Tuesday, March 9, 1999

Cruise line
signs pact for
isle ships

The contract gives a boost
to Hawaii tourism and the U.S.
shipbuilding industry

By Russ Lynch


American Classic Voyages Co. today formalized the biggest investment in Hawaii tourism in years by signing a contract with a Mississippi shipyard to build two ships for its American Hawaii Cruises subsidiary.

The first ship, costing more than $400 million, will be in service early in 2003, carrying up to 1,900 passengers in round-the-islands cruises. The contract, with the Ingalls Shipbuilding unit of Woodland Hills, Calif.-based Litton Industries Inc., calls for two ships initially, at a total cost of $850 million. The agreement could produce as much as $1.4 billion in reve-nues for Ingalls if an option to build a third ship is exercised.

"I truly believe that this is a marriage made in heaven," Sen. Trent Lott (R-Miss.) told a news conference in Washington today. The Senate Majority Leader said the combination of a 1997 law pushed by Hawaii Sen. Daniel K. Inouye and the work of American Classic and the Ingalls yard in Pascagoula, Miss., will create the first large cruise ships built in America in more than 40 years.

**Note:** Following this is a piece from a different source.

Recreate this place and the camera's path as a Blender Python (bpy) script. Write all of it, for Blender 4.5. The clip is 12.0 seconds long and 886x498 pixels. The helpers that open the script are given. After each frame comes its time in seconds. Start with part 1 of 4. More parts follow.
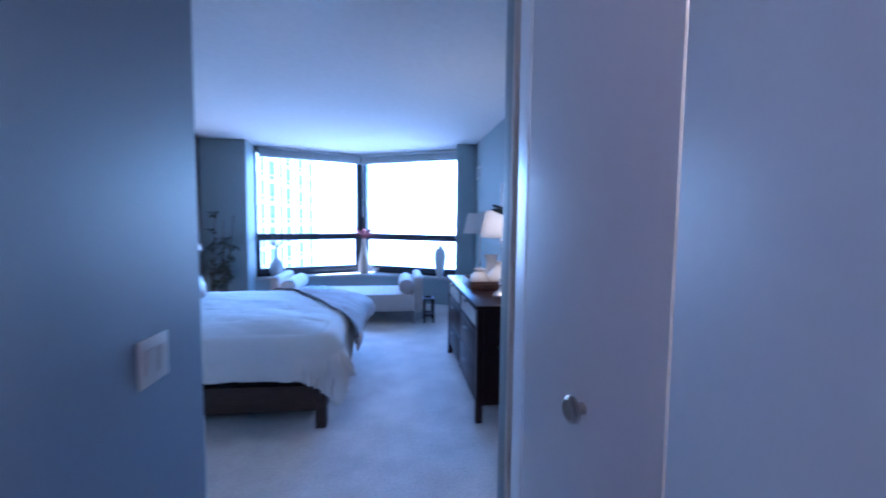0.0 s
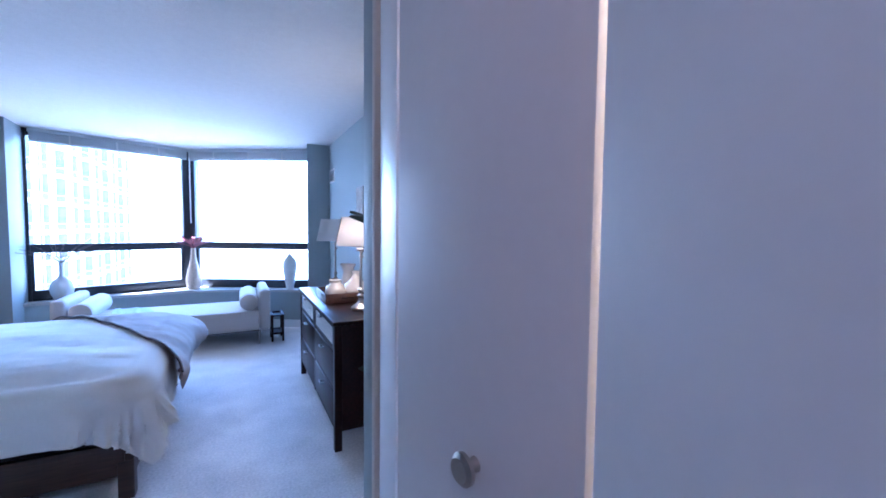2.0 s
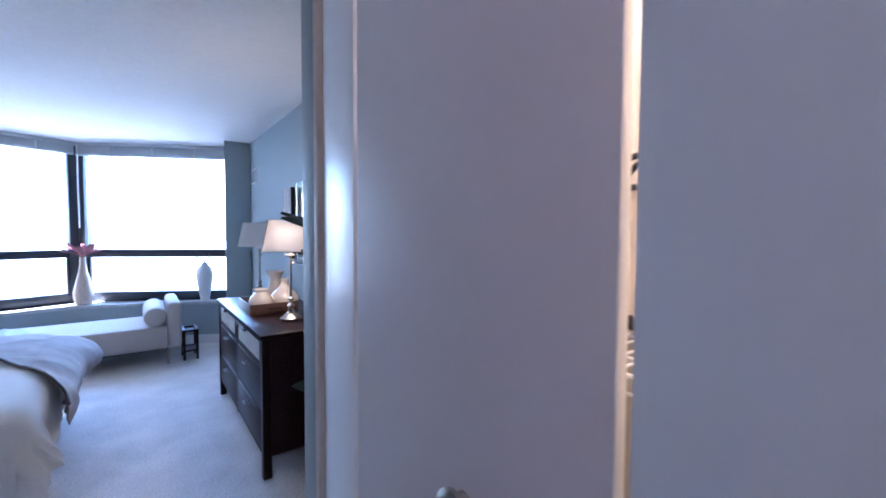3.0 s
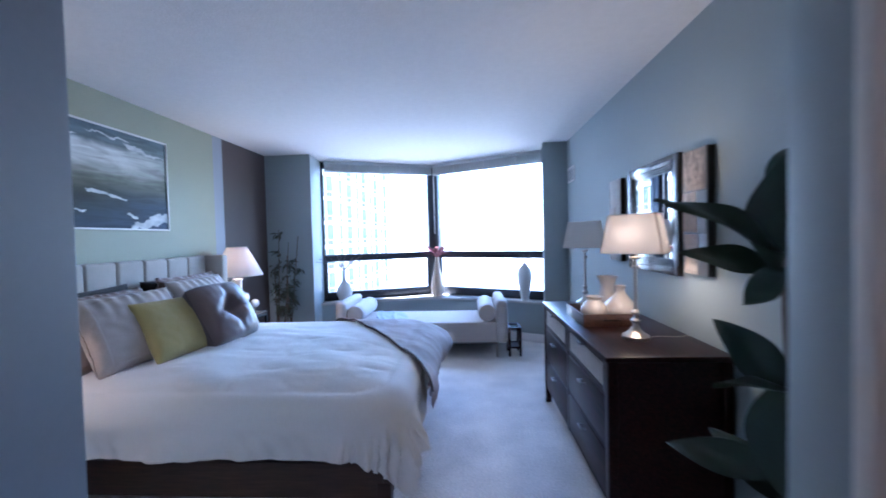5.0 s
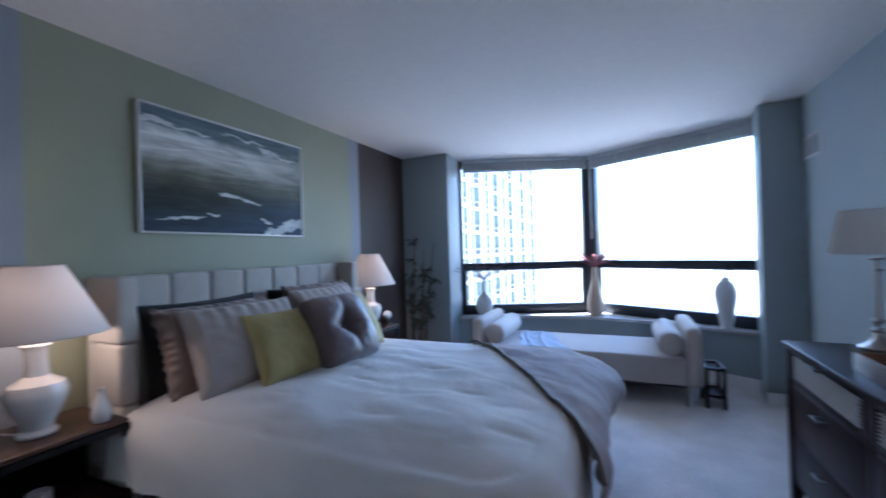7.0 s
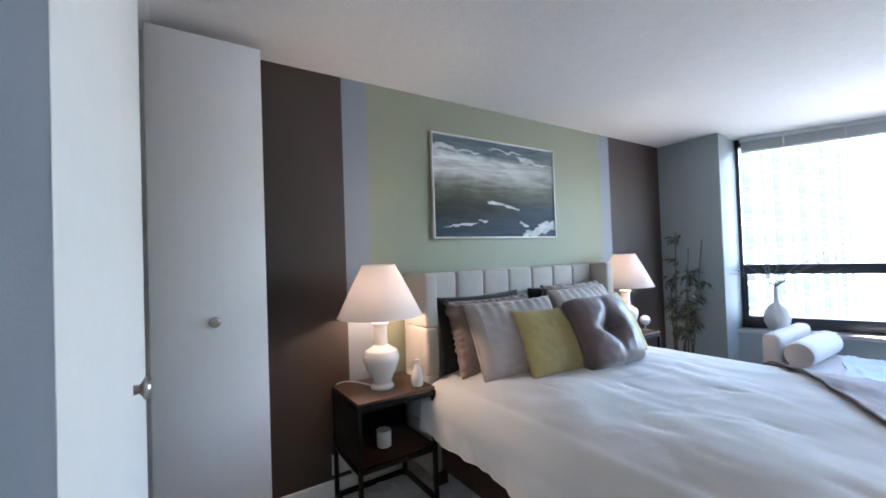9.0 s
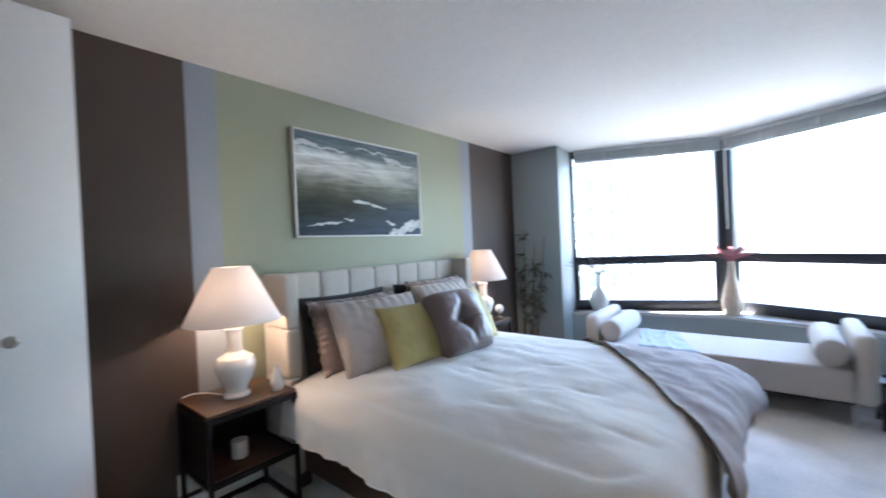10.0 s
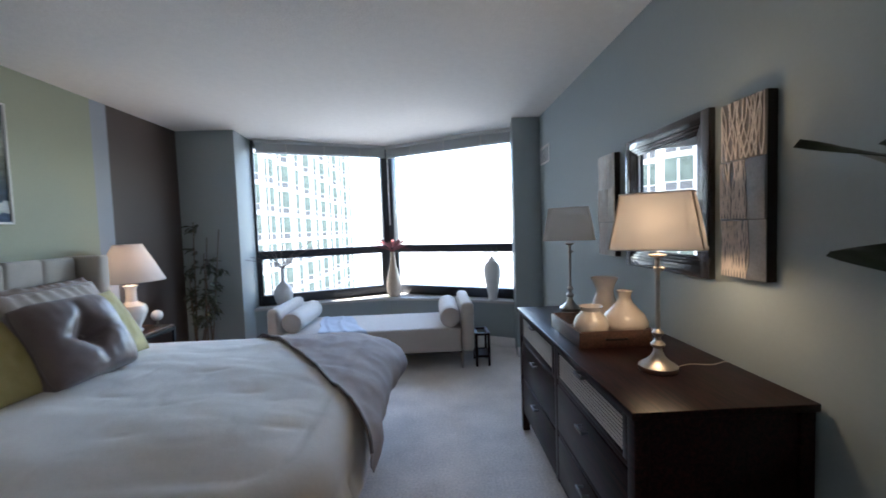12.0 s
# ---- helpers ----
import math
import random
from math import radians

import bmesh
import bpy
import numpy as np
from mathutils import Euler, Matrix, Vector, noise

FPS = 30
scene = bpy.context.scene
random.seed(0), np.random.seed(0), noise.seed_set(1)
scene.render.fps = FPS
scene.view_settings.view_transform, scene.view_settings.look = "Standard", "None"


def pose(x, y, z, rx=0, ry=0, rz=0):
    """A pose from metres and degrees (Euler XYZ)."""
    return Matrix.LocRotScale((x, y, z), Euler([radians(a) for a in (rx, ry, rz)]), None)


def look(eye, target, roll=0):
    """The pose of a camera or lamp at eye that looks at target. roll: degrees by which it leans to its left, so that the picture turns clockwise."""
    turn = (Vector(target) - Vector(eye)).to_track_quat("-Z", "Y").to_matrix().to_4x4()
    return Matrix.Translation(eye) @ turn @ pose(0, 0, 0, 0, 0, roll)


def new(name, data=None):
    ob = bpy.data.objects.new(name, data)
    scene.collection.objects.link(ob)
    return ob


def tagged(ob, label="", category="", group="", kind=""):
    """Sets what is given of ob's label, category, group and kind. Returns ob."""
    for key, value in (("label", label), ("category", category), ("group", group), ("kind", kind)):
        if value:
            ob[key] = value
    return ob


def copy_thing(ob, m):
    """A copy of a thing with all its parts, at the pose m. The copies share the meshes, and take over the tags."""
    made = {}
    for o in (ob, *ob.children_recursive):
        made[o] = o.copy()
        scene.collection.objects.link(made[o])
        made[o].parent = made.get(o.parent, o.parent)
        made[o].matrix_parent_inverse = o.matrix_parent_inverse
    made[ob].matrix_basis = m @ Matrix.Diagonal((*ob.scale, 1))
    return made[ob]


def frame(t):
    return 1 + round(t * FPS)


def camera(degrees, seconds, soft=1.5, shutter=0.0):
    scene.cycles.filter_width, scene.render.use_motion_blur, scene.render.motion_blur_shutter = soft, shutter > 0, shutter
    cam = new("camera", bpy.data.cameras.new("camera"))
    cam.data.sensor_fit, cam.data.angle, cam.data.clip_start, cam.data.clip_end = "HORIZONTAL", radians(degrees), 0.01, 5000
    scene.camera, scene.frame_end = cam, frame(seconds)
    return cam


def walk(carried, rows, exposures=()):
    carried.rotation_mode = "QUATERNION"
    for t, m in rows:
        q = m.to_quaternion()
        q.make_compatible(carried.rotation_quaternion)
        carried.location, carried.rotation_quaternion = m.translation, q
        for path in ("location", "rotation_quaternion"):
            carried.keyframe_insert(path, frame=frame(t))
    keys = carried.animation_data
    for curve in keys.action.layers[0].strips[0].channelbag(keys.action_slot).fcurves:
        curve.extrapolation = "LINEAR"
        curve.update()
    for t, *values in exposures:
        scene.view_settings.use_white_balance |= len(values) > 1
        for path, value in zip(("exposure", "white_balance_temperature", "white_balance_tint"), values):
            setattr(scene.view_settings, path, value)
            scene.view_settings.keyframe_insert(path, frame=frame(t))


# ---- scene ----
cam = camera(95.6, 12.0, soft=1.7, shutter=0.5)
PATH = [
    (0, (0.002, -0.957, 1.38), (0.231, 1.025, 1.24), 0.6),
    (0.5, (0.003, -0.821, 1.392), (0.62, 1.077, 1.263), 1.1),
    (1, (0.041, -0.778, 1.389), (0.881, 1.033, 1.276), 0.9),
    (1.5, (0.034, -0.808, 1.39), (0.931, 0.977, 1.282), 0.8),
    (2, (0.029, -0.786, 1.392), (0.936, 0.993, 1.286), 0.6),
    (2.5, (0.021, -0.741, 1.397), (1.02, 0.989, 1.305), 0.4),
    (2.7, (0.028, -0.726, 1.388), (1.14, 0.934, 1.306), 0.7),
    (3.1, (0.01, -0.66, 1.38), (1.22, 0.93, 1.3), 0.2),
    (3.7, (-0.035, -0.53, 1.365), (0.78, 1.29, 1.285), -0.7),
    (4.3, (-0.062, -0.4, 1.355), (0.228, 1.577, 1.282), -1.3),
    (4.5, (-0.058, -0.351, 1.389), (0.097, 1.642, 1.315), -1.2),
    (5, (-0.07, -0.164, 1.364), (-0.194, 1.831, 1.306), -1.4),
    (5.5, (-0.114, 0.137, 1.388), (-0.396, 2.117, 1.334), -1.8),
    (6, (-0.102, 0.369, 1.372), (-0.466, 2.335, 1.324), -2.1),
    (6.5, (-0.092, 0.565, 1.362), (-0.602, 2.499, 1.334), -1.9),
    (7, (-0.2, 0.566, 1.328), (-1.021, 2.389, 1.337), -1.7),
    (7.5, (-0.335, 0.464, 1.338), (-1.603, 2.011, 1.374), -1.9),
    (7.7, (-0.362, 0.436, 1.34), (-1.805, 1.82, 1.38), -1.9),
    (8.1, (-0.36, 0.42, 1.345), (-1.99, 1.6, 1.39), -1.9),
    (8.7, (-0.325, 0.424, 1.352), (-2.0, 1.515, 1.39), -2.0),
    (9.3, (-0.269, 0.434, 1.362), (-1.88, 1.62, 1.384), -2.1),
    (9.5, (-0.238, 0.44, 1.374), (-1.769, 1.727, 1.379), -2.2),
    (10, (-0.166, 0.448, 1.387), (-1.439, 1.991, 1.365), -2.5),
    (10.5, (-0.115, 0.457, 1.362), (-1.039, 2.231, 1.324), -2.7),
    (11, (-0.02, 0.468, 1.36), (-0.53, 2.4, 1.291), -2.5),
    (11.5, (-0.003, 0.483, 1.355), (-0.164, 2.474, 1.266), -2.0),
    (12, (-0.025, 0.536, 1.361), (0.031, 2.532, 1.256), -2.0),
]
# seconds, stops, kelvin, tint
EXPOSURES = [
    (0.0, 4.76, 4080, 18), (1.5, 5.04, 4380, 21), (2.0, 5.24, 4510, 19), (2.5, 5.16, 4890, 19), (4.5, 5.06, 4920, 18.5), (5.5, 4.60, 4990, 17),
    (6.5, 4.08, 5040, 16), (7.5, 4.17, 5350, 15.5), (9.5, 5.21, 6140, 13), (10.5, 5.00, 6090, 12.5), (11.5, 4.52, 6240, 12.5), (12.0, 4.20, 6340, 12.5),
]
walk(cam, [(t, look(e, a, r)) for t, e, a, r in PATH], EXPOSURES)

# ---- light ----
SUN_AZ, SUN_EL = -92.0, 62.0
world = bpy.data.worlds.new("world")
scene.world = world
world.use_nodes = True
wn = world.node_tree
sky = wn.nodes.new("ShaderNodeTexSky")
sky.sky_type, sky.sun_disc = "NISHITA", False
sky.sun_elevation, sky.sun_rotation = radians(SUN_EL), radians(SUN_AZ)
sky.dust_density, sky.ozone_density = 2.0, 1.0
wn.links.new(sky.outputs[0], wn.nodes["Background"].inputs[0])
wn.nodes["Background"].inputs[1].default_value = 0.15


def lamp(name, kind, energy, color, m, size=0.04):
    d = bpy.data.lights.new(name, kind)
    d.energy, d.color = energy, color
    if kind == "POINT":
        d.shadow_soft_size = size
    ob = new(name, d)
    ob.matrix_world = m
    return ob


sun = lamp("sun", "SUN", 4.0, (1, 0.95, 0.87), pose(0, 0, 20, -(90 - SUN_EL), 0, -SUN_AZ))
sun.data.angle = radians(0.53)
lamp("bedside_bulb", "POINT", 0.3, (1.0, 0.73, 0.52), pose(-2.37, 1.365, 1.14), 0.035)
lamp("bedside_bulb", "POINT", 0.3, (1.0, 0.73, 0.52), pose(-2.36, 3.69, 1.14), 0.035)
lamp("dresser_bulb", "POINT", 0.29, (1.0, 0.74, 0.46), pose(0.785, 1.955, 1.35), 0.065)
lamp("closet_bulb", "POINT", 1.0, (1.0, 0.7, 0.45), pose(0.62, -0.55, 2.34), 0.04)
# added fill from an unseen source, brightens the hall doors
lamp("hall_fill", "POINT", 0.4, (1.0, 0.7, 0.64), pose(-0.4, -1.7, 2.3), 0.09)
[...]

Lott, coincidentally, played the tuba with a high school band at the launching of the last U.S.-built cruise ship at the same yard in 1958.

Lott said having the ships built in America will facilitate the transfer of ship construction to the United States, bringing back work that for decades has been done by foreign shipbuilders.

The ship contract ushers in a new era, Inouye told the news conference at the U.S. Senate, made available to news media in Hawaii and elsewhere by a telephone hookup.

The Hawaii Democrat, a longtime member of the Senate Armed Services Committee, said the increase in U.S. shipbuilding capacity is good for the country.

"The Department of Defense supports this because we will revitalize the shipbuilding industry," Inouye said.

That in turn will bring down the cost of building ships in the United States, he told the news conference, which was also attended by Rep. Neil Abercrombie (D-Hawaii) and Secretary of the Navy Richard Danzig, among other federal officials.

The 1997 law broke new ground by guaranteeing American Hawaii Cruises a 20-year, cruise-ship monopoly in Hawaiian waters and allowing it to use a foreign vessel in Hawaii while the new U.S. ships are being built.

Officials of American Classic Voyages and the Hawaii subsidiary told a recent Star-Bulletin editorial board meeting that the companies have several foreign-built cruise ships in mind and would acquire one soon after the shipbuilding contract was signed.

Meanwhile, the 1,021-passenger SS Independence will stay on the job. In fact, the Independence is likely to be around for a while even after the two new ships and the foreign ship are all in service, company officials said.

That will give the cruise line the capacity to carry several hundred thousand passengers a year, they said.

Today's announcements included details of the two new ships, to go into service in 2003 and 2004 respectively.

They will be luxury cruise ships of about 72,000 gross tons each and 840 feet long. Each vessel will feature a four-deck-high atrium, a 1,060-seat dining room, an 840-seat theater, a 590-seat cabaret lounge and a Hawaii-style outdoor performance stage.

Passengers will be housed in 950 cabins, of which 77 percent will have an ocean view and 64 percent will have private balconies.

The ships will each have 85,850 square feet of deck space and 2,100 square feet of conference space, plus health spa and gymnasium facilities.

Tom Carman, American Hawaii Cruises' executive vice president for Honolulu operations, told the Star-Bulletin recently that the shipping line has no plans to introduce gambling on the ships, but could do so if it was legalized.

The company is "neutral" on gambling, Carman said, and the attitude of the State of Hawaii would have to change to a clear statement of support before gambling would be introduced, he said.

"We will have a public space where we could add gaming," Carman said.

"We're taking a hard look at these vessels" with that in mind, in case Hawaii should favor offshore gambling, he added.